-- Begin INPUT --

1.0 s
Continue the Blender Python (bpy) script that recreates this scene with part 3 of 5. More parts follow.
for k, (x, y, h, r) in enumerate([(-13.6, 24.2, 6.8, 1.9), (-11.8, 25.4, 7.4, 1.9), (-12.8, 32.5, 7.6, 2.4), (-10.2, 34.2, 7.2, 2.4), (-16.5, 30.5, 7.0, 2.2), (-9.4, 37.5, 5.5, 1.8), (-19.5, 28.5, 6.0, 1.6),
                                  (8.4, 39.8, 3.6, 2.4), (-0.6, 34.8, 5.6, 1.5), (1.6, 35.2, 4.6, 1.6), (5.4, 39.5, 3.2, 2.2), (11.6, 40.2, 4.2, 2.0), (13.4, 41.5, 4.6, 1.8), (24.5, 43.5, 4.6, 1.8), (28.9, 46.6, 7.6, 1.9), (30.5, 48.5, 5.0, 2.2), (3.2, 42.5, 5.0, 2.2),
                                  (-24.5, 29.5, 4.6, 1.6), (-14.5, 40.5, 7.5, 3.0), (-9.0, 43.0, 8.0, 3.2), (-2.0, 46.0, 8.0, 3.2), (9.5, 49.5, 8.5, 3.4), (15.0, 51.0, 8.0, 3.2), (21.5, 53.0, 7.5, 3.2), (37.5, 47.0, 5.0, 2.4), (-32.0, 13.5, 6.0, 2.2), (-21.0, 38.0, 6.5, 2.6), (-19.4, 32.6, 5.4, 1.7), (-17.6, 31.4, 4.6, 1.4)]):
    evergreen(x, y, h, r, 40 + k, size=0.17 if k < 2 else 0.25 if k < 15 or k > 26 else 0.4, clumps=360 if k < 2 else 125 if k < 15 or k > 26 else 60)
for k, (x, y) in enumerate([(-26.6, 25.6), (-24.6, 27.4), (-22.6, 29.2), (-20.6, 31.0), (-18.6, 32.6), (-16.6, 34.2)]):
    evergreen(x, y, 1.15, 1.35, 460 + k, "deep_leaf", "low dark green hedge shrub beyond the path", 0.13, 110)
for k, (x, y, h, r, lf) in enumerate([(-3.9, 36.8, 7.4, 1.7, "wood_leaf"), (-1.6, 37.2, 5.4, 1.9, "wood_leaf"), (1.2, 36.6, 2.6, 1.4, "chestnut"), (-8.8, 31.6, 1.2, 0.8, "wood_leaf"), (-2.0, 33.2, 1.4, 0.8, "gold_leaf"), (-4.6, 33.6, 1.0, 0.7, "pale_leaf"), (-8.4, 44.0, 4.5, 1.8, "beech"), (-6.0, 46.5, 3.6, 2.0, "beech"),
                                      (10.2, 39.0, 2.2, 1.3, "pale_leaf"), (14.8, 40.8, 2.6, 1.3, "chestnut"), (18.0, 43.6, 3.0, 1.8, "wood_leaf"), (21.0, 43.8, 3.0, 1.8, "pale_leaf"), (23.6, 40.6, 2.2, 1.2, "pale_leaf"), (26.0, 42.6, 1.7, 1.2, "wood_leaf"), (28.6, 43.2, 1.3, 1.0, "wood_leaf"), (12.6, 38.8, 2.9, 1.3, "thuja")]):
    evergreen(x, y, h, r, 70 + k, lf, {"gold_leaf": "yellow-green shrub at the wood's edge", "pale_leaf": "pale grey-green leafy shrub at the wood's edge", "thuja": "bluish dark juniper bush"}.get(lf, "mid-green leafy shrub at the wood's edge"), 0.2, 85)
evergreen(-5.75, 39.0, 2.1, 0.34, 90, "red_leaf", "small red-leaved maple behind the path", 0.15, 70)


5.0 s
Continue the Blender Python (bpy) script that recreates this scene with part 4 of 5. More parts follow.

-- End INPUT --

*WHAT TO WORK ON*
Send back each record exactly as it stands.

*REPLY TO THE EXERCISE*
1.0 s
Continue the Blender Python (bpy) script that recreates this scene with part 3 of 5. More parts follow.
for k, (x, y, h, r) in enumerate([(-13.6, 24.2, 6.8, 1.9), (-11.8, 25.4, 7.4, 1.9), (-12.8, 32.5, 7.6, 2.4), (-10.2, 34.2, 7.2, 2.4), (-16.5, 30.5, 7.0, 2.2), (-9.4, 37.5, 5.5, 1.8), (-19.5, 28.5, 6.0, 1.6),
                                  (8.4, 39.8, 3.6, 2.4), (-0.6, 34.8, 5.6, 1.5), (1.6, 35.2, 4.6, 1.6), (5.4, 39.5, 3.2, 2.2), (11.6, 40.2, 4.2, 2.0), (13.4, 41.5, 4.6, 1.8), (24.5, 43.5, 4.6, 1.8), (28.9, 46.6, 7.6, 1.9), (30.5, 48.5, 5.0, 2.2), (3.2, 42.5, 5.0, 2.2),
                                  (-24.5, 29.5, 4.6, 1.6), (-14.5, 40.5, 7.5, 3.0), (-9.0, 43.0, 8.0, 3.2), (-2.0, 46.0, 8.0, 3.2), (9.5, 49.5, 8.5, 3.4), (15.0, 51.0, 8.0, 3.2), (21.5, 53.0, 7.5, 3.2), (37.5, 47.0, 5.0, 2.4), (-32.0, 13.5, 6.0, 2.2), (-21.0, 38.0, 6.5, 2.6), (-19.4, 32.6, 5.4, 1.7), (-17.6, 31.4, 4.6, 1.4)]):
    evergreen(x, y, h, r, 40 + k, size=0.17 if k < 2 else 0.25 if k < 15 or k > 26 else 0.4, clumps=360 if k < 2 else 125 if k < 15 or k > 26 else 60)
for k, (x, y) in enumerate([(-26.6, 25.6), (-24.6, 27.4), (-22.6, 29.2), (-20.6, 31.0), (-18.6, 32.6), (-16.6, 34.2)]):
    evergreen(x, y, 1.15, 1.35, 460 + k, "deep_leaf", "low dark green hedge shrub beyond the path", 0.13, 110)
for k, (x, y, h, r, lf) in enumerate([(-3.9, 36.8, 7.4, 1.7, "wood_leaf"), (-1.6, 37.2, 5.4, 1.9, "wood_leaf"), (1.2, 36.6, 2.6, 1.4, "chestnut"), (-8.8, 31.6, 1.2, 0.8, "wood_leaf"), (-2.0, 33.2, 1.4, 0.8, "gold_leaf"), (-4.6, 33.6, 1.0, 0.7, "pale_leaf"), (-8.4, 44.0, 4.5, 1.8, "beech"), (-6.0, 46.5, 3.6, 2.0, "beech"),
                                      (10.2, 39.0, 2.2, 1.3, "pale_leaf"), (14.8, 40.8, 2.6, 1.3, "chestnut"), (18.0, 43.6, 3.0, 1.8, "wood_leaf"), (21.0, 43.8, 3.0, 1.8, "pale_leaf"), (23.6, 40.6, 2.2, 1.2, "pale_leaf"), (26.0, 42.6, 1.7, 1.2, "wood_leaf"), (28.6, 43.2, 1.3, 1.0, "wood_leaf"), (12.6, 38.8, 2.9, 1.3, "thuja")]):
    evergreen(x, y, h, r, 70 + k, lf, {"gold_leaf": "yellow-green shrub at the wood's edge", "pale_leaf": "pale grey-green leafy shrub at the wood's edge", "thuja": "bluish dark juniper bush"}.get(lf, "mid-green leafy shrub at the wood's edge"), 0.2, 85)
evergreen(-5.75, 39.0, 2.1, 0.34, 90, "red_leaf", "small red-leaved maple behind the path", 0.15, 70)


5.0 s
Continue the Blender Python (bpy) script that recreates this scene with part 4 of 5. More parts follow.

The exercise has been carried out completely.